Desert Dreamtime at Longitude 131°

Desert Dreamtime at Longitude 131

Kelly Jane Gabriel finds absolute luxury in the middle of the red centre.

My forehead was pressed against the air­plane window as I scanned the endless desert below for my first real glimpse of Uluru. Eve­ryone has seen photos of Uluru, but actually seeing it is seriously pretty exciting. From the left side of the plane I had a perfect view, and it took my breath away. It’s hard to believe how different the landscape is in the red centre, yet it’s just a three-hour flight from the busy city of Sydney.

I was headed for Longitude 131, the most luxurious re­sort in the area.

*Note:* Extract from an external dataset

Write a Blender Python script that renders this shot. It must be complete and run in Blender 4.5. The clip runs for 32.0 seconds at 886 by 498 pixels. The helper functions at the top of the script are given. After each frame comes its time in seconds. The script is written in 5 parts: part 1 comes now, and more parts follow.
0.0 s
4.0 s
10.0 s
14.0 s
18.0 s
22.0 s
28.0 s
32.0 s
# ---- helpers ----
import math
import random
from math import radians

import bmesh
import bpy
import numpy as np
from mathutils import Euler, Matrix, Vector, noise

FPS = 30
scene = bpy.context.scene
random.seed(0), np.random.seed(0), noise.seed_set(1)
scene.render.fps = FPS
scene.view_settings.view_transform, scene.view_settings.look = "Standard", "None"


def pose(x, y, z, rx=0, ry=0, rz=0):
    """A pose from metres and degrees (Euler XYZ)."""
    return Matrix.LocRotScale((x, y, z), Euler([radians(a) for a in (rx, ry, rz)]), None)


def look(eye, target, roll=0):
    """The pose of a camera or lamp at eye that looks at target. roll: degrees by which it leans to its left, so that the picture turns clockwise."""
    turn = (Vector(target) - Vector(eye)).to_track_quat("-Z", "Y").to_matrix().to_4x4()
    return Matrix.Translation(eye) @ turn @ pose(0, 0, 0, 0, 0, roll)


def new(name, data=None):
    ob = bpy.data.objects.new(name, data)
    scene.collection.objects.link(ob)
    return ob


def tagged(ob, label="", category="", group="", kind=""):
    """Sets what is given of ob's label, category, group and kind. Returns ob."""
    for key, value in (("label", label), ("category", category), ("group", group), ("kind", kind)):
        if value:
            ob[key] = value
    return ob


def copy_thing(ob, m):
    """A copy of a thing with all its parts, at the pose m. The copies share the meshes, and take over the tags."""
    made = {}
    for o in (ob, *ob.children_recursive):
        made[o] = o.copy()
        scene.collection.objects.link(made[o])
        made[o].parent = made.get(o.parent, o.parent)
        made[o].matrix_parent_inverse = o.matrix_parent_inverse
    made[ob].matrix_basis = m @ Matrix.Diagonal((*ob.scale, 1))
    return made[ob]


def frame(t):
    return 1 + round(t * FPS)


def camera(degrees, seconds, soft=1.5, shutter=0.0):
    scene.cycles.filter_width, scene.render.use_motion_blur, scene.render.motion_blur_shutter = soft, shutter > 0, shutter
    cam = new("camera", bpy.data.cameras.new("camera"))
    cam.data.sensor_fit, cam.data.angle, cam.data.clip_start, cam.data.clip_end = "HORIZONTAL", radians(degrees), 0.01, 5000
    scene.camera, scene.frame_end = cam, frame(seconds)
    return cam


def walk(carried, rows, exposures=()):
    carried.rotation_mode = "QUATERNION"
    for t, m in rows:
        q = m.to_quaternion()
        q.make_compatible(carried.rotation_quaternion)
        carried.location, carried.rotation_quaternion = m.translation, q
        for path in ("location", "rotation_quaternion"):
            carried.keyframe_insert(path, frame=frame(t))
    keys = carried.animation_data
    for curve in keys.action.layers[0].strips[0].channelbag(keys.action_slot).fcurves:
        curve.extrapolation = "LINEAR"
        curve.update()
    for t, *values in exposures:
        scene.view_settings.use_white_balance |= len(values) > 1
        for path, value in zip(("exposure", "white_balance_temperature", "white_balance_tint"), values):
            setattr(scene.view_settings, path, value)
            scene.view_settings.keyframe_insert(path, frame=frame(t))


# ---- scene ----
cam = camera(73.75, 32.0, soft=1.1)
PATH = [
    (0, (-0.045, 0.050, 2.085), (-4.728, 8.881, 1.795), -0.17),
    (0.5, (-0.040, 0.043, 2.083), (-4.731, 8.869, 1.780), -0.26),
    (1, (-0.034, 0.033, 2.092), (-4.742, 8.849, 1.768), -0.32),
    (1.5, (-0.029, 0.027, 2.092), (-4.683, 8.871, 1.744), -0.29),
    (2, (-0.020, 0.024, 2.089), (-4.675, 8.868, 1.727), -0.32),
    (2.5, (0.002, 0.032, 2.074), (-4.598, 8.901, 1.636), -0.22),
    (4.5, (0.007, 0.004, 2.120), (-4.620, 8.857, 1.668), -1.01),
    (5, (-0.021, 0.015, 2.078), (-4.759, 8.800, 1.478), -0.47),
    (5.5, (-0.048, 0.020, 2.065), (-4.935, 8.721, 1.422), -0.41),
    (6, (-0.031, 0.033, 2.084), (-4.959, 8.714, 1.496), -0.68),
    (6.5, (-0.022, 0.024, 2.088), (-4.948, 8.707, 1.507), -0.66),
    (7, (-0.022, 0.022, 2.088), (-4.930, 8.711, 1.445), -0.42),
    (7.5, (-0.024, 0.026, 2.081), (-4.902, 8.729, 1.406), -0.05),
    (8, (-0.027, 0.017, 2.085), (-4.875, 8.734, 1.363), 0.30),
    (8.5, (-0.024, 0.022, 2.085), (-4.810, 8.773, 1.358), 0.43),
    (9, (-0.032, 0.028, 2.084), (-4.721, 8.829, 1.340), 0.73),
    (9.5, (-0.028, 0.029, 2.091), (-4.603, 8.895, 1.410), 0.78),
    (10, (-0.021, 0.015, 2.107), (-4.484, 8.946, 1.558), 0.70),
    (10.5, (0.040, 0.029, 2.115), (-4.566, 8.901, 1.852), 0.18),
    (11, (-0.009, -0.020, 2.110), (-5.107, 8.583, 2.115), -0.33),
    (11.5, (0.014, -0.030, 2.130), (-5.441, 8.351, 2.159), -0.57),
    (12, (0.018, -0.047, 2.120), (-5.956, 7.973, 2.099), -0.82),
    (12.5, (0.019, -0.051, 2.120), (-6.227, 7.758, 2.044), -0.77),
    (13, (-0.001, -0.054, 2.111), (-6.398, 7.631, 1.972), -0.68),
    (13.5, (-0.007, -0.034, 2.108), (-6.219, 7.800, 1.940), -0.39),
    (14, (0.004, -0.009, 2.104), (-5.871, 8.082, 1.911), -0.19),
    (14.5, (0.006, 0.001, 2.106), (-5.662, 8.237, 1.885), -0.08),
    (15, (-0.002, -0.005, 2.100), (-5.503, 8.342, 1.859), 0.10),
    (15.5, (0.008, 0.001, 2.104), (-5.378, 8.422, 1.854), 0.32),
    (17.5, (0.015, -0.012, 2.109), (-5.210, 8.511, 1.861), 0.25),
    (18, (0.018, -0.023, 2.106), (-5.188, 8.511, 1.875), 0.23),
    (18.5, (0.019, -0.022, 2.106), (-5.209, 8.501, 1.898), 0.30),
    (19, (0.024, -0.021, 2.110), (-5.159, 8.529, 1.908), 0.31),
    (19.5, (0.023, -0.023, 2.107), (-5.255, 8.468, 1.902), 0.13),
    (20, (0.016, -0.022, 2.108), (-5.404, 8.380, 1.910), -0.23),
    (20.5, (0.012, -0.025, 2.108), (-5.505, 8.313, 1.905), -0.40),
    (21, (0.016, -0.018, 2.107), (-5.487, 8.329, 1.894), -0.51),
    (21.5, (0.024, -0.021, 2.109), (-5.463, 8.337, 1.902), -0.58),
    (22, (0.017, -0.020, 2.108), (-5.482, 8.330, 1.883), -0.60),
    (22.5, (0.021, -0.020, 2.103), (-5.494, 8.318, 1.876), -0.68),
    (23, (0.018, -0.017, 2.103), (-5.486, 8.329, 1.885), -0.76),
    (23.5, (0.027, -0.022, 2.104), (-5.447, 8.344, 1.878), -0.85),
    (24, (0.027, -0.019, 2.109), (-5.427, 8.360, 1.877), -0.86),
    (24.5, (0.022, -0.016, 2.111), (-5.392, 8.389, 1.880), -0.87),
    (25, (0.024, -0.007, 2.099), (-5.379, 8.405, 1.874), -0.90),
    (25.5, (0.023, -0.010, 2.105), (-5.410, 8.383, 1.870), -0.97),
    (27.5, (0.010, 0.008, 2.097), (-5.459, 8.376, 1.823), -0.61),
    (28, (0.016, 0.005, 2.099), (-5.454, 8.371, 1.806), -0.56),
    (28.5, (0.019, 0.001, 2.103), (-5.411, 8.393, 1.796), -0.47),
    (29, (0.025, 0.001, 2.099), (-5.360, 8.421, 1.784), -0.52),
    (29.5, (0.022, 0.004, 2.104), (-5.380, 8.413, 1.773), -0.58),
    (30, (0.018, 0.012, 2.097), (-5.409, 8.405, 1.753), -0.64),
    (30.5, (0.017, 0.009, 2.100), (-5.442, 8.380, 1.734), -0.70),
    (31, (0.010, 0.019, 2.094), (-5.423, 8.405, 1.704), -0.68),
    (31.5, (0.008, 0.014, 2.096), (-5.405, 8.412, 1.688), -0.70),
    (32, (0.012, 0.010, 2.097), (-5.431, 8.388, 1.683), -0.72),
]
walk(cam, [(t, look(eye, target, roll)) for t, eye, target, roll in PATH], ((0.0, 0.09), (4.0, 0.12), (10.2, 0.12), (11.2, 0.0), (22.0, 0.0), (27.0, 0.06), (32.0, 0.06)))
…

Run by Voyages Indigenous Tourism Australia (who operate all of the hotels in the Ayers Rock Resort fam­ily), Longitude 131 is in a class of its own.

Arrival at Longitude is a breeze; it’s about a 15-minute drive from the tiny Ayers Rock airport, though if you prefer, you can be whisked by helicopter for a scenic trip and arrive at the resort’s heli pad. I was welcomed at the Dune House by the friendly and down to earth staff bearing an ice-cold fruit tea – much appreciated as the temperatures hov­ered around 42 degrees while I was there.

The 15 luxury tents all have huge floor to ceiling views of Uluru. They also come complete with an iPad that is loaded with music includ­ing some beautiful indigenous music that really sets the scene. There is a complimentary mini bar full of tasty snacks and drinks, and the staff are all too happy to bring you anything else you might need.

The guides at Longitude are incredibly knowledgeable on every aspect of the area. Our guide Liz would tell us the local stories on our drive out to the site we were visiting, which made it much more interesting when we got there. It was my first trip to Uluru and the Cultural Centre was a great first stop before I started exploring. Not only did I learn the spiritual meanings of Uluru and Kata Tjuta and how the local indigenous people live, I also came to understand how sacred these sites are to them and why they ask people not to climb. Besides being disrespectful and dangerous, there are much better ways to enjoy them.

The best view of Uluru I had was watching the sun rise while sitting high upon Big Pete, one of the beautiful camels from Uluru Camel Tours. Big Pete disproved all of the nasty camel rumours I had heard. All of the camels on the guided walk were very well behaved, no spitting or grumpy attitudes anywhere. The cameleers (sort of a camel cowboy) really love these big beasts and can somehow identify each one of them, though I couldn’t see any distin­guishing features. The one-hour trek was a high­light of the trip, as was the delicious warm beer damper and tea at the end.

The meals at Longitude were simply amazing. Seared scallops, wild mushroom soup with truf­fle cream, seared mulloway on cauliflower puree, and honey lavender pana cotta for dessert, all paired with beautiful wines. Longitude 131 also hosts an exclusive dining under the stars even­ing called Table 131. The evening started with a beautiful sunset and then I was transferred to the outdoor dining venue where I enjoyed yet anoth­er fantastic three-course meal, this time under the night sky.

Somehow I had always thought Uluru was one of those places that you did once and then ticked off your list, but after this experience I know I will be back again.